The war against Russia 1979 to 1988
In 1978, the Democratic Republic
of Afghanistan was formed with the help of the Soviet Union.
The government was a self-described socialist state that had
overthrown the old regime led by Prince Mohammed Daoud Khan
during the Saur Revolution.
This revolution may be considered the culmination of Russian
influence, from the days of the Great Game. However, even as
the new regime took over, rumblings for independence from
Soviet influence were erupting among the local mujahideen. In
this case, the resistance to the Soviets was based more on
religion than the conflicts of the Great Game, which were more
about power and foreign relations.
The mountainous border area between Afghanistan and Pakistan
had become an important center of fundamentalist Islam. Across
the border in Pakistan, were many madrassas or schools that
indoctrinated young men into strict Islamic ways of thought.
These madrassas were particularly effective at taking in young
boys from poor families by offering to take care of all their
needs. The boys would be raised at the madrassas providing
financial relief to the family.
These orthodox religious groups became strongly opposed to
Western influence, which they viewed as antagonistic to the
religion of Islam. The mujahideen were religious fighters who
were taking up the struggle against the enemies of Islam,
which at the time were the “godless” communists of the
Democratic Republic of Afghanistan and their state sponsor,
the Soviet Union.
The Soviet strategy to deal with Afghanistan’s daunting
terrain concentrated on using modern technology, especially
attack helicopters, in place of main battle tanks as offensive
weapons. The Soviets considered the armored attack helicopter
as the perfect weapon capable of operating in areas that were
unsuited for tank warfare including mountainous terrain.
Helicopters like the Mil Mi-24 Hind not only had tank-like
firepower, but they also acted as troop transports allowing
helicopter forces to hold territory before conventional ground
forces arrived on the scene.
Moscow deployed its troops starting in the spring of 1979. The
Soviets sent both air-mobile helicopter units and airborne
units, as well as more conventional tank and BMP forces.

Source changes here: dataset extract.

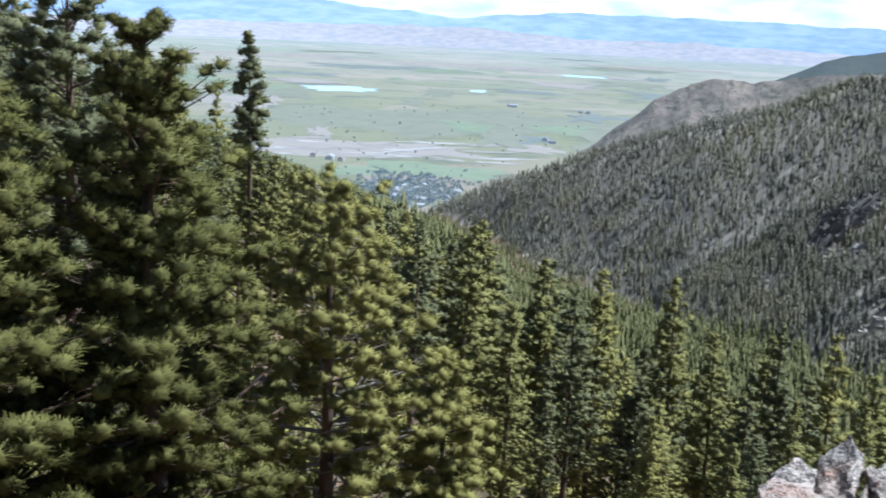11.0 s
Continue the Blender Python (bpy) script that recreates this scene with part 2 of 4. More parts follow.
k = Mat("meadow_grass", rough=0.9, spec=0.15)
g = k.mix(k.ramp(k.noise(0.05, 6, 0.65), [(0.38, 0.0), (0.62, 1.0)]), (0.074, 0.083, 0.021), (0.128, 0.126, 0.038))
g = k.mix(k.ramp(k.noise(0.22, 8, 0.7), [(0.50, 0.0), (0.60, 0.8)]), g, (0.046, 0.062, 0.018))
g = k.mix(k.ramp(k.noise(0.11, 7, 0.7, k.where((1, 1, 1), (0, 0, 1.1))), [(0.60, 0.0), (0.66, 0.6)]), g, (0.22, 0.19, 0.11))
k.colour(g)
MEADOW = k.m

k = Mat("hazed_valley_fields", rough=0.95, spec=0.1)
uv = k.where((1, 1, 1), src="UV")
cell = k.voronoi(3.4, k.where((0.75, 1.0, 1), (0, 0, 0.5), "UV"), out="Color")
sep = k.n.new("ShaderNodeSeparateColor")
k.l.new(cell, sep.inputs[0])
fields = k.ramp(sep.outputs[0], [(0.0, (0.135, 0.137, 0.058)), (0.30, (0.165, 0.150, 0.080)), (0.48, (0.140, 0.140, 0.066)), (0.60, (0.215, 0.172, 0.118)),
                                 (0.74, (0.160, 0.155, 0.080)), (0.9, (0.225, 0.185, 0.135))], "CONSTANT")
fields = k.mix(k.ramp(k.noise(1.1, 7, 0.65, uv), [(0.38, 0.0), (0.62, 0.9)]), fields, (0.150, 0.146, 0.078))
fields = k.mix(k.ramp(k.noise(0.55, 6, 0.6, k.where((1.0, 1.0, 1), (0, 0, 1.9), "UV")), [(0.50, 0.0), (0.64, 0.8)]), fields, (0.225, 0.182, 0.132))
fields = k.mix(k.ramp(k.noise(4.0, 9, 0.75, uv), [(0.50, 0.0), (0.64, 0.8)]), fields, (0.062, 0.070, 0.042))
fields = k.mix(k.ramp(k.noise(9.0, 8, 0.75, k.where((1.0, 0.5, 1), (0, 0, 0.4), "UV")), [(0.66, 0.0), (0.74, 0.6)]), fields, (0.29, 0.26, 0.22))
k.colour(fields)
# haze put in as a bluish glow that grows with distance
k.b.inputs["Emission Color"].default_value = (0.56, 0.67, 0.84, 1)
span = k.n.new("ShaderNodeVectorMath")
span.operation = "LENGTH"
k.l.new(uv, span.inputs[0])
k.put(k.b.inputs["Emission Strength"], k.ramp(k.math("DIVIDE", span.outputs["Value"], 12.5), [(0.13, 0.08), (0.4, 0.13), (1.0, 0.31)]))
VALLEY = k.m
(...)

Again, the Afghans showed their ability to find allies even
under difficult circumstances. In this case, the mujahideen
were able to establish a relationship with the United States –
an unlikely alliance when we compare the ideologies of both
sides. Indeed, the same mujahideen who were supplied and
trained by U.S. forces during the war against the Soviets
later became the core group within al-Qaeda.
In addition to the United States, the Afghan forces also
received help from Pakistan, Saudi Arabia, China, the United
Kingdom and others.
One of the important weapon systems provided by the Americans
to the mujahideen was the Stinger portable anti-aircraft
missile. This missile, along with conventional anti-aircraft
guns, helped the mujahideen neutralize Soviet air power. The
Soviet forces found it especially difficult to control the
border area with Pakistan, the heartland of Afghani religious
extremism. The mujahideen practiced a strategy of placing
Soviet-controlled cities and towns under siege, something that
was made easier by the nature of the terrain.
Mujahideen forces tended to operate in rather small,
autonomous units. There was little centralization, and bases
could operate on their own if necessary for long periods of
time. It was a loose network of resistance that would later be
used as the pattern for the al-Qaeda organization and the
Taliban insurgency. Because of the structure of the resistance
forces, intelligence operations against the mujahideen were
difficult. Also, it was difficult for the Soviets to target
mujahideen leadership, and effective strikes had limited
effect due to the highly-autonomous nature of mujahideen
The Afghani strategy gradually wore down the Soviets and
sharply drove up the costs of their military and political
operations. In 1989, the Soviet Union withdrew its forces from
Afghanistan leaving behind the puppet Democratic Republic of
Afghanistan that would eventually fall in 1992.